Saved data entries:
start

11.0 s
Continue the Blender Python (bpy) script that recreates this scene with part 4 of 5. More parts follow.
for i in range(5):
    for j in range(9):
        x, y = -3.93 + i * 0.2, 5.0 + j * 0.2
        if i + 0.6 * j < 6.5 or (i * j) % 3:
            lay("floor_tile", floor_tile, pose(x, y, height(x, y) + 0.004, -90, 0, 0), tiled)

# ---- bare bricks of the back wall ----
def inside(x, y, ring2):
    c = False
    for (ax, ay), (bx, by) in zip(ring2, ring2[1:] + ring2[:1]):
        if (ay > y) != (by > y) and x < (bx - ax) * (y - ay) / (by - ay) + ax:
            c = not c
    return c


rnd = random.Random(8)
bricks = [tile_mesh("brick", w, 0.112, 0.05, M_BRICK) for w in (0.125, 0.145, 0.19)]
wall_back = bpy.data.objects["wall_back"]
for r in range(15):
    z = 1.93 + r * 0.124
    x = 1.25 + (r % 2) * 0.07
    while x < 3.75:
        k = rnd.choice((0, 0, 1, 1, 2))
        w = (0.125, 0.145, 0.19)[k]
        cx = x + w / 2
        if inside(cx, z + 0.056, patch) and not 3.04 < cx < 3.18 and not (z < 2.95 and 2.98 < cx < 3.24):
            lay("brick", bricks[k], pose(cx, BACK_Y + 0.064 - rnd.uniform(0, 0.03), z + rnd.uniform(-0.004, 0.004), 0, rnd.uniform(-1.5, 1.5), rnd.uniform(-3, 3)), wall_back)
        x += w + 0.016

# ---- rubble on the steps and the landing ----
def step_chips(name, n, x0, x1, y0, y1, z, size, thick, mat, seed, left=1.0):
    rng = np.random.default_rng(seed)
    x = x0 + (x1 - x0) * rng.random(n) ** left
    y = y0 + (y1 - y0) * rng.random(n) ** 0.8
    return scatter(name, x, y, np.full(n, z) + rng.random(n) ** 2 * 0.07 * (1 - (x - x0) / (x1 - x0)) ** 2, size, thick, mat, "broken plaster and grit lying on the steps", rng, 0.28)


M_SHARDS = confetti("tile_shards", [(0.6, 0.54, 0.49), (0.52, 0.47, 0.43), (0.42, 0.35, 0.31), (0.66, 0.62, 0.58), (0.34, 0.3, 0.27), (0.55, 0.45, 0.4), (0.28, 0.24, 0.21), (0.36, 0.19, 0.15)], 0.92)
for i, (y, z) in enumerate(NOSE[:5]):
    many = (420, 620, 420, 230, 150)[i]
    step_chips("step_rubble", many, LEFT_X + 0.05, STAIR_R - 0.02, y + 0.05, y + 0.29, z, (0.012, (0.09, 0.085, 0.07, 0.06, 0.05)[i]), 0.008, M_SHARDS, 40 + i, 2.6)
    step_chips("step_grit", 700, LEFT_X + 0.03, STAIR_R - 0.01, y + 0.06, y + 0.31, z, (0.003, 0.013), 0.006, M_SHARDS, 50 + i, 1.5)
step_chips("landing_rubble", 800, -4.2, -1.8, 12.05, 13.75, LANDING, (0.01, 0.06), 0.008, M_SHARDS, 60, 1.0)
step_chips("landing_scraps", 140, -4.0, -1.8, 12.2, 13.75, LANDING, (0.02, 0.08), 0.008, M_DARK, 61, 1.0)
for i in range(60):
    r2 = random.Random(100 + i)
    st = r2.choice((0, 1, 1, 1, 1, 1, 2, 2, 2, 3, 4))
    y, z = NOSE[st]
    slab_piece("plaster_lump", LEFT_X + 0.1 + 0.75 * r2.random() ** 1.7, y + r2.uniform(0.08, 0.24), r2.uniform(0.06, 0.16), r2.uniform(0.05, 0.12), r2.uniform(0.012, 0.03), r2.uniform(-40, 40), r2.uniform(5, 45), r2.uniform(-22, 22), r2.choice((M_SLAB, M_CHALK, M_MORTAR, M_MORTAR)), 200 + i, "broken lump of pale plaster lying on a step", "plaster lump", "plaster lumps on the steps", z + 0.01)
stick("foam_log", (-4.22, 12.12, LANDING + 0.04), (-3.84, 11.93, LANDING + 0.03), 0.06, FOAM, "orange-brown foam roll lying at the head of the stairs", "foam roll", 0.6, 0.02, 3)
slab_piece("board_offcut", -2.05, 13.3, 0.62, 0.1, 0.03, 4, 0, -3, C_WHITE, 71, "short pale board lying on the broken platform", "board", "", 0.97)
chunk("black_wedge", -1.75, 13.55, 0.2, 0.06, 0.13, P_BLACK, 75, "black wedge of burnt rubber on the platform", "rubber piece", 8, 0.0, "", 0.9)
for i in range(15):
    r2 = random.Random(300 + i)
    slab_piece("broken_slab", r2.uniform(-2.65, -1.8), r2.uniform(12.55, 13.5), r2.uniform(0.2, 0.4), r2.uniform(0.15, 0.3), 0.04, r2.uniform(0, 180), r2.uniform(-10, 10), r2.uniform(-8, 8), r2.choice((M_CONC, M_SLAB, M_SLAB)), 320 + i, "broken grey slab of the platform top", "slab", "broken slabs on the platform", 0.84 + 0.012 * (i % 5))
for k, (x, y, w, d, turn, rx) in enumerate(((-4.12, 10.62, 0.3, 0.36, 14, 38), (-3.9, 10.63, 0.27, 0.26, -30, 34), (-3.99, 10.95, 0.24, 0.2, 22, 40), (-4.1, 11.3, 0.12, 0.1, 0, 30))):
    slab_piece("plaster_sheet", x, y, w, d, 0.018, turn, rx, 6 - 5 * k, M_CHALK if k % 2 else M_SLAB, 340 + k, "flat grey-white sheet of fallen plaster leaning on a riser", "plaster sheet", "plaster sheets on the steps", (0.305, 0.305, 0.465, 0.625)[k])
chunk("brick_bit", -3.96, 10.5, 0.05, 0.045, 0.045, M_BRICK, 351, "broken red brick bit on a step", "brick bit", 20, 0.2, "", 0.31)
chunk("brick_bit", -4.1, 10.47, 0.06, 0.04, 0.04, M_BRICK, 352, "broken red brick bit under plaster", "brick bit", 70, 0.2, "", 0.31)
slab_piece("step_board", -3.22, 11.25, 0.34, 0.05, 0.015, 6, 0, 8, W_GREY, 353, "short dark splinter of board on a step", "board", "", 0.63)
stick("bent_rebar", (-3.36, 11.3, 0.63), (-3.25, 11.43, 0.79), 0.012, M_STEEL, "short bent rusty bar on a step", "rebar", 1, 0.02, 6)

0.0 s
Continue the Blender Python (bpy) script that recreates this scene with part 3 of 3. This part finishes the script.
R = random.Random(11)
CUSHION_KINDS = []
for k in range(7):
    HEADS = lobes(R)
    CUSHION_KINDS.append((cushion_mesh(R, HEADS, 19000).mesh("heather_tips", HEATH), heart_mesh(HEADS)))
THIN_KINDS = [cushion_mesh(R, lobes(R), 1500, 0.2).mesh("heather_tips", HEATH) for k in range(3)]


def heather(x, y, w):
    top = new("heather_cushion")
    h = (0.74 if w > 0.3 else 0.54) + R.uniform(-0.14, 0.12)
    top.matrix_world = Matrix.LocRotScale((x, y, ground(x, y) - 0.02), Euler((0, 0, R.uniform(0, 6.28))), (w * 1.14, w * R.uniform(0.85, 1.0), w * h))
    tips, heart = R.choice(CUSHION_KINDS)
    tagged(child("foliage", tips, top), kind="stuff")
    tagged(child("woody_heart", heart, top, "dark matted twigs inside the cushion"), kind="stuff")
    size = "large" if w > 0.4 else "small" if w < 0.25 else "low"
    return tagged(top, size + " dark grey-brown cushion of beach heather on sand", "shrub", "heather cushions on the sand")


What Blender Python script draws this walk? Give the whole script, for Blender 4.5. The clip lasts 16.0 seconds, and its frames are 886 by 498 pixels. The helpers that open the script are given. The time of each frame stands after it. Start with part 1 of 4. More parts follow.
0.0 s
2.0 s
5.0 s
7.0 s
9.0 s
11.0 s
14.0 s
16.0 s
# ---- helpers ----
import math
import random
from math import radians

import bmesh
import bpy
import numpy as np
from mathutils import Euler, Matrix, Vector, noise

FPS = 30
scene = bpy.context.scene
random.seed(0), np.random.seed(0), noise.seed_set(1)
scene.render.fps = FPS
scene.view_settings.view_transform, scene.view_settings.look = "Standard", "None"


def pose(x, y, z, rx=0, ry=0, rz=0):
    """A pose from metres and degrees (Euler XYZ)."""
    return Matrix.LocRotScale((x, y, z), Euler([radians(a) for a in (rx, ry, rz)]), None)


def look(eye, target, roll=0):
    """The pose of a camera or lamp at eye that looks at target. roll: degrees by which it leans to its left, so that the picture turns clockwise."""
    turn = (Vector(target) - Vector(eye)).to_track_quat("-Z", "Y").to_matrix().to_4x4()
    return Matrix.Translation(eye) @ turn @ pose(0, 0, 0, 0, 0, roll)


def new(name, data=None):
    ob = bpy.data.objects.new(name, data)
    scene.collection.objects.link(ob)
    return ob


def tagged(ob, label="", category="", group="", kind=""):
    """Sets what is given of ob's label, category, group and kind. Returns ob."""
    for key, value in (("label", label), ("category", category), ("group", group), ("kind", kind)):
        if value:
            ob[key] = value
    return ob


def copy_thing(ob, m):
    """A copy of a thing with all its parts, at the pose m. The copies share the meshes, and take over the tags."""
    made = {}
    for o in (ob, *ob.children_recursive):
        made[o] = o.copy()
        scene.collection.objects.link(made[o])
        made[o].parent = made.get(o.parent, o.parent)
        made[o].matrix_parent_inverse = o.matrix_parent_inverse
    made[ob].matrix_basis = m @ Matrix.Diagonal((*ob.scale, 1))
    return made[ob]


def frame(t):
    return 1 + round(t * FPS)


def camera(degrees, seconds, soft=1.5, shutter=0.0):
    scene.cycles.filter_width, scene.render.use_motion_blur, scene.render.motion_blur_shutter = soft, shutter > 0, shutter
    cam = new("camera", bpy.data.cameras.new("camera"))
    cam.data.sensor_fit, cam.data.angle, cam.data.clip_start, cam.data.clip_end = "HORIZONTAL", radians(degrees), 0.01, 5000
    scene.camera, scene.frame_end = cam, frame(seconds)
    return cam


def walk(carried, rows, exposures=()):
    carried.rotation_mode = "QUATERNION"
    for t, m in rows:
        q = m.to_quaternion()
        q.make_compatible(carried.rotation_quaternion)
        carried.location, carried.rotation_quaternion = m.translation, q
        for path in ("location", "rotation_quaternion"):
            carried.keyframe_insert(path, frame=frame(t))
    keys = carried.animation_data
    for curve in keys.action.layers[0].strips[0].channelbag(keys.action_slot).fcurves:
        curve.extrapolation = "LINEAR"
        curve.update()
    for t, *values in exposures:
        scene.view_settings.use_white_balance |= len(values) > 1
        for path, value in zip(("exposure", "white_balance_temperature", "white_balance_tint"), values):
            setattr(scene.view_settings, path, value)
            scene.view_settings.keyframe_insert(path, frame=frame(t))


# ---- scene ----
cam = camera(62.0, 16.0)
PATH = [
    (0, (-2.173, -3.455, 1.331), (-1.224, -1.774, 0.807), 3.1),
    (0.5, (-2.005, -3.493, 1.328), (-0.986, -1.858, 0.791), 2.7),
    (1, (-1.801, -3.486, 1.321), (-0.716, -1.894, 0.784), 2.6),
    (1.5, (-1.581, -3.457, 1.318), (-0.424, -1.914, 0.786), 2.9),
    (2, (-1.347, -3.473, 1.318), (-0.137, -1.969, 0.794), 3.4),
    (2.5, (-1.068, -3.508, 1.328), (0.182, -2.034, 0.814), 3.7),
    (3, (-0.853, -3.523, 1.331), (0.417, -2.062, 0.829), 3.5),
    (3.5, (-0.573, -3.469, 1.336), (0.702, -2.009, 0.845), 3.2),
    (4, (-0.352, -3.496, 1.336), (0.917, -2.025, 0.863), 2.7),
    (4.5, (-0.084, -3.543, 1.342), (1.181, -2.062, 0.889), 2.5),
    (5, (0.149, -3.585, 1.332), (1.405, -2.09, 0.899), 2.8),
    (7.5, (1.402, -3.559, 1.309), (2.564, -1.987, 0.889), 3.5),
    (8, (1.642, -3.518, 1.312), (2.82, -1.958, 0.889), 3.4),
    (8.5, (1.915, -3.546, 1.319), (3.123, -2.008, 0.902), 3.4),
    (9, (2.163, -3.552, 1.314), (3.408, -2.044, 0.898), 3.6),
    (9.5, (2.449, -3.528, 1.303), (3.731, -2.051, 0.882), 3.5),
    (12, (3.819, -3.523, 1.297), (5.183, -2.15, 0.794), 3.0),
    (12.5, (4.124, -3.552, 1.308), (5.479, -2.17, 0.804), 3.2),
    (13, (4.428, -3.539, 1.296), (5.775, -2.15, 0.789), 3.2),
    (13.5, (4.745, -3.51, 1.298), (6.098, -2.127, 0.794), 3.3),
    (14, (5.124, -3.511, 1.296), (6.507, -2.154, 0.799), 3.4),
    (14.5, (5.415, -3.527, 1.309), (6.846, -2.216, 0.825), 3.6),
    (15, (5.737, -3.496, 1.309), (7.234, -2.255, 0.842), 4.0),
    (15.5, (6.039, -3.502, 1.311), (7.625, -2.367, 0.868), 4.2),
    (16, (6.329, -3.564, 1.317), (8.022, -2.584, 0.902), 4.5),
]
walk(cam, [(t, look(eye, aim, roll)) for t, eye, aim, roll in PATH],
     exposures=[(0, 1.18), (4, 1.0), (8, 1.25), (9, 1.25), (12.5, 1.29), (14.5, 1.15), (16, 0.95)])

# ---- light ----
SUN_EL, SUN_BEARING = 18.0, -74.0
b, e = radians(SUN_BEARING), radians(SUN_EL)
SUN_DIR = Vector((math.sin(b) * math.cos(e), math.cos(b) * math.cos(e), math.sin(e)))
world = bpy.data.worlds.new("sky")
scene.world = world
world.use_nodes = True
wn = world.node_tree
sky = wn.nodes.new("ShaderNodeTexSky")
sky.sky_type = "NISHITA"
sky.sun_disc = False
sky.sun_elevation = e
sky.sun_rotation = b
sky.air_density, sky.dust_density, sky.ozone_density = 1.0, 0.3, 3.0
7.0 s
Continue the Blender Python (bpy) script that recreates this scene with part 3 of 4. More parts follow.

end

- [Task requirements] Give again, word for word, the lines starting at the line that has "carried.location, carried.rotation_quaternion = m.translation, q" and ending at the line that has "scene.view_settings.keyframe_insert(path, frame=frame(t))", with both of those lines included and nothing else.

- [Written solution]
        carried.location, carried.rotation_quaternion = m.translation, q
        for path in ("location", "rotation_quaternion"):
            carried.keyframe_insert(path, frame=frame(t))
    keys = carried.animation_data
    for curve in keys.action.layers[0].strips[0].channelbag(keys.action_slot).fcurves:
        curve.extrapolation = "LINEAR"
        curve.update()
    for t, *values in exposures:
        scene.view_settings.use_white_balance |= len(values) > 1
        for path, value in zip(("exposure", "white_balance_temperature", "white_balance_tint"), values):
            setattr(scene.view_settings, path, value)
            scene.view_settings.keyframe_insert(path, frame=frame(t))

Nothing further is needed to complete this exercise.